I got a lot more gray hair. I started forgetting things. I caught every cold or flu going around. I had a shorter fuse. I felt resentment, although I couldn't pinpoint why. My relationship and intimacy with my husband took a back burner (which equaled more fights and more misunderstandings). Keeping myself polished (hair cuts, pedicures, clothes ironed) was rarely done. I felt sloppy. Some days I felt lucky to get 2 things done, let alone the 15 things on my list.

When I did paid work, putting in an 8+ hr day like I used to was nearly impossible, or if I did it meant total crash-out after - leaving nothing for my kids or husband.

Some days I would be so tired from all the 'doing' that I wasn't all that nice to my kids or husband, despite their loving gaze wondering "what's wrong with mommy?".

I also did a lot of really great things, too. But at what cost?

As my dear friend Leti once said to me after becoming a mom: "You can have it all honey, just not all at the same time".

I'm beginning to realize how right she was.

I count my blessings that my husband has been able to bear the financial brunt to provide for us while I step back. He is a great father and partner that shares in many household duties (and who of course faces his own stresses as a man and father). But regardless, I felt the pressure.

As mothers our lives have to change. We have to accept the fact we can't be a great parent and maintain a clean home and have three balanced meals on the table each day and work full-time and be a doting wife and have a social life... all while we help save the environment and contribute to world peace. At least, not without leaving a major hole in our physical, mental, or emotional well being that can take years to dig out of. (And if you are one of the women who can do all of the above - bravo! Please go by a lottery ticket since you're obviously got some magic juju).

When I see first-time pregnant mama's, I just want to grab their shoulders and hug them and say "Please try to rest and stop doing. Stop trying to do it all. Your nursery doesn't have to be perfect. Your life doesn't have to be perfect. Your baby needs you - not a tired and cranky you. After this baby comes, please don't think you're going to keep it all up. Yes, that may mean putting your career on hold for a bit. You need to let some things go. Take care of you. Let others help. Your sanity and your health and your relationship is at stake".

In a culture that values 'doing' and perfection, I say let's screw all this Supermom thing and start owning the concept of doing LESS.

I stand behind women - and men - living our dreams and being powerful in what we do in this world. And I acknowledge many, if not most, people have to work full-time just to afford the basics (don't get me started on the horrific lack of maternity leave laws in the U.S. which are part of the problem). But I also stand behind the need for us all to do less, anywhere you can no matter how seemingly insignificant, so when you do need to "do", you have more power and more energy and more of you to bring.
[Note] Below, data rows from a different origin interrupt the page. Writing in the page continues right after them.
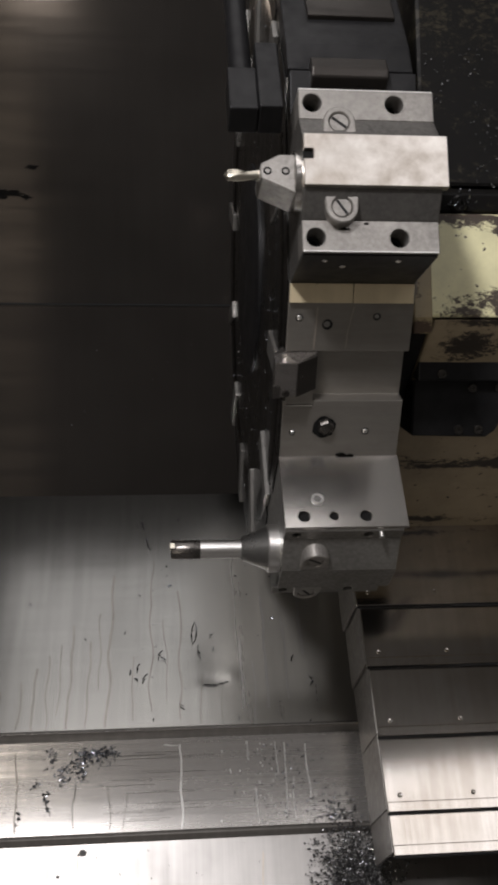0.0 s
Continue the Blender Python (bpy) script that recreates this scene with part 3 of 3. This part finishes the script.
# ---- housing of the turret head ----
housing = thing("turret_housing", pose(0.1, 0.2, 0.83), "cream-painted cast turret housing with heavily chipped enamel", "machine housing")
M_CREAM_UP = chipped_paint("cream_enamel_upper", CREAM, (0.050, 0.037, 0.027), [(0.082, 0.251, 0.034, 0.009), (0.105, 0.318, 0.075, 0.005), (0.108, 0.248, 0.030, 0.009), (0.050, 0.243, 0.022, 0.007), (0.078, 0.245, 0.020, 0.004), (0.150, 0.252, 0.035, 0.010), (0.086, 0.310, 0.016, 0.004), (0.115, 0.307, 0.022, 0.006), (0.030, 0.319, 0.016, 0.003), (0.075, 0.320, 0.06, 0.0035), (0.17, 0.310, 0.04, 0.007), (0.26, 0.30, 0.03, 0.012), (0.28, 0.255, 0.06, 0.010)])
# same enamel darkened for the downward face; the worn patches are wear
M_CREAM_SHADE = chipped_paint("cream_enamel_shaded", (0.40, 0.325, 0.215), PRIMER, [(0.062, 0.214, 0.022, 0.010), (0.13, 0.180, 0.010, 0.040), (0.09, 0.237, 0.05, 0.004), (0.16, 0.082, 0.12, 0.006), (0.08, 0.078, 0.04, 0.003), (0.08, -0.003, 0.06, 0.004)])


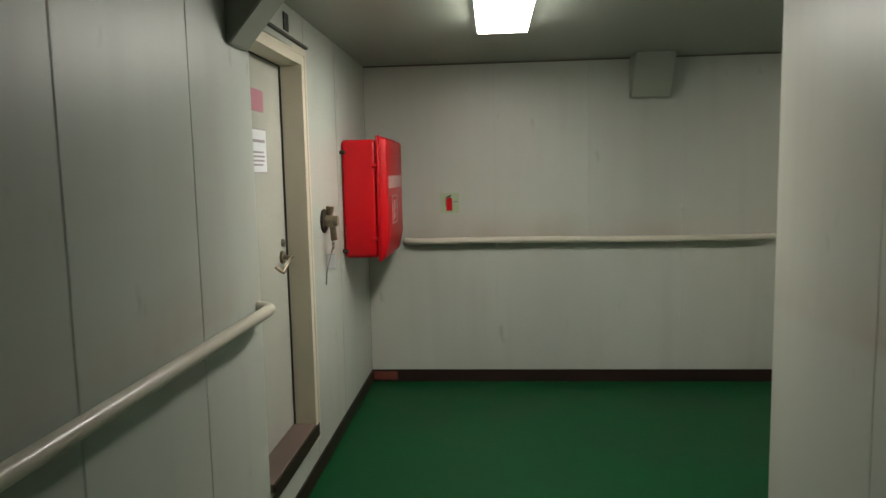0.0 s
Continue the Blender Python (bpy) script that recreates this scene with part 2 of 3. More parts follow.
def lettering(text, size, x, z, y, mat, parent, width=None, name="lettering", bold=0.0):
    """Flat letters on a face of local y, their middle at x and their base line at z."""
    cu = bpy.data.curves.new(name, "FONT")
    cu.body, cu.size, cu.align_x, cu.extrude, cu.offset = text, size, "CENTER", 0.0, bold
    tmp = new("tmp_text", cu)
    dg = bpy.context.evaluated_depsgraph_get()
    me = bpy.data.meshes.new_from_object(tmp.evaluated_get(dg))
    bpy.data.objects.remove(tmp)
    bpy.data.curves.remove(cu)
    xs = [v.co.x for v in me.vertices]
    k = width / (max(xs) - min(xs)) if width else 1.0
    for v in me.vertices:
        v.co = Vector((x + v.co.x * k, y - 0.0006, z + v.co.y))
    me.materials.clear()
    me.materials.append(mat)
    me.name = name
    o = new(name, me)
    o.parent = parent
    return o


# The local frame of a wall: x to the right along it, y into it, z up.
NORTH = lambda x, y, z=0.0: pose(x, y, z, 0, 0, 0)
EAST = lambda x, y, z=0.0: pose(x, y, z, 0, 0, -90)
WEST = lambda x, y, z=0.0: pose(x, y, z, 0, 0, 90)
SOUTH = lambda x, y, z=0.0: pose(x, y, z, 0, 0, 180)

# ---- plan ----
CEILING = 2.33


def ceil_z(x):
    """The deck head rises in a slight curve along the passage, as a ship's sheer does."""
    return 2.203 + 0.00098 * x * x


NORTH_Y, SOUTH_Y, END_X, ALCOVE_Y = 6.0, 3.58, 10.165, 7.28
CORNER_A, CORNER_B, CORNER_C = 1.815, 7.95, 8.05

floor = tagged(obj("floor", box(-0.3, 10.6, -2.8, 7.7, -0.1, 0.0), DECK), "glossy green painted steel deck, worn and uneven", "floor", kind="structure")

bm = box(-0.3, 10.6, -2.8, 7.7, 0.02, 0.06)
x = 5.112 - 0.618
for x0, x1 in ((-0.3, 1.5), (1.5, 3.0), (3.0, x - 0.0035)):
    box(x0, x1, -2.8, 7.7, 0.0, 0.019, bm=bm)
while x < 10.6:
    box(x + 0.0035, min(x + 0.618, 10.6) - 0.0035, -2.8, 7.7, 0.0, 0.019, 0.0015, 1, bm)
    x += 0.618
for v in bm.verts:
    v.co.z += ceil_z(v.co.x)
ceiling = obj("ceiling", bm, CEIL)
ceiling.data.materials.append(GASKET)
for f in ceiling.data.polygons[:6]:
    f.material_index = 1
tagged(ceiling, "off-white painted ceiling of long metal planks", "ceiling", kind="structure")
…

Here's advice I wish someone gave me:

  1. STOP WAITING FOR SOMEONE ELSE TO GIVE YOU PERMISSION TO TAKE TIME FOR YOU. Own the fact that its unlikely someone is going to come to your rescue and say, "it's ok, I know you're tired, let me take the kids for 48 hrs so you can just sleep. I'll do everything else that needs to be done". You need to take a stand for yourself.

  2. Say NO more often. And mean it.

  3. Learn to have strong boundaries.

  4. Stop feeling guilty. Be ok with being selfish in the ways that you can.
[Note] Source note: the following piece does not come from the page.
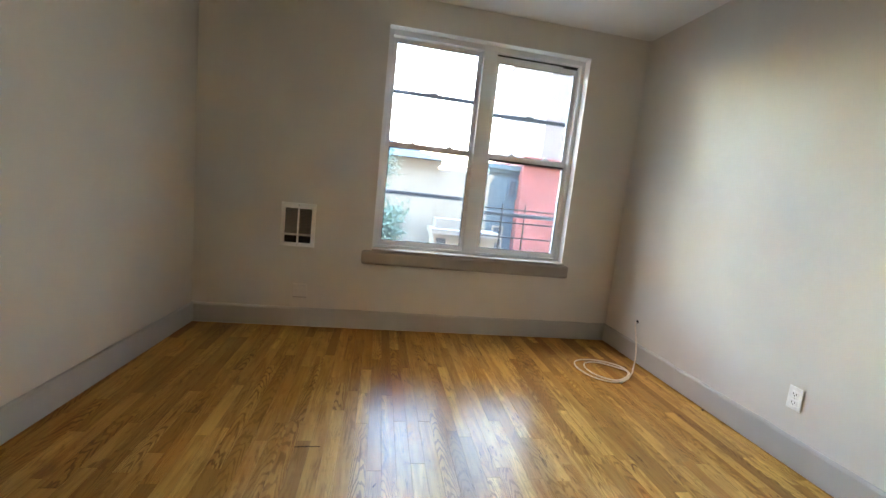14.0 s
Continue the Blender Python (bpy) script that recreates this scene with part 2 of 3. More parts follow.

  5. Get really, really real and radically honest about how much you and your partner (if you have one) can do without getting depleted.

  6. Listen to your body and heart. Don't ignore the warning signs.

  7. While you have young babies let your partner be the bulk of the financial provider for a while if you have the privilege to and s/he wants to (even if you have to cut way back on other things, which is what we did). Be sure to first talk through the views you both have on equality, roles in marriage (these beliefs can run deep) and the value of money and contributing. Will your value still be honored if you're not contributing as much financially?

  8. Commit to two hours of time away in self-care per month - totally alone. Get away, take a walk in the woods, get a massage or body work if you can afford it. Sit on a beach and breathe. Just be with yourself (and no, not while on Facebook or checking email). Really be alone and let your body breathe in stillness.

  9. Monthly date nights are important. Or go on a date lunch or even a coffee break (because let's admit it, leaving at night is seriously hard when you'd rather just go to sleep). Even 1 hour with just the two of you to talk, no kids, no distractions, will help maintain the bond through the baby years.

  10. Value your life force as fiercely as you do the well being of your own children.

  11. Don't feel guilty if you nap.

  12. Ask for help. No one can help if you don't use your voice.

  13. Sit your butt on the earth and just BE. Often. Even with your kids running all around you.

  14. Stop saying "sorry" and apologizing. You have the gift of being able to be a mother (many women never get that chance). Be grateful for this small window of time.

  15. Process whatever sadness you may have around who you used to be vs. who you are now, and your expanded role as a mother (in addition to all the other roles you have).

Mothers and all women are needed in their fullness - a fullness based in love, caring, and nurturing. IT IS OUR INHERENT PRIMAL NATURE. And it is fierce and immensely powerful. Own it. It's time we guard our soul-given ability to nurture and love this world by finding the time to return to our deepest essence. We can only do that by sitting on the earth, being with ourselves, and saying NO to all the self-imposed importance of our "to do's".

We must restore our balance to just being who we are at our core away from the distractions of life. In doing so, we can bring our full power to our talents, our marriage, our kids, our causes, and this world.

Our being - not our doing - is needed more than ever.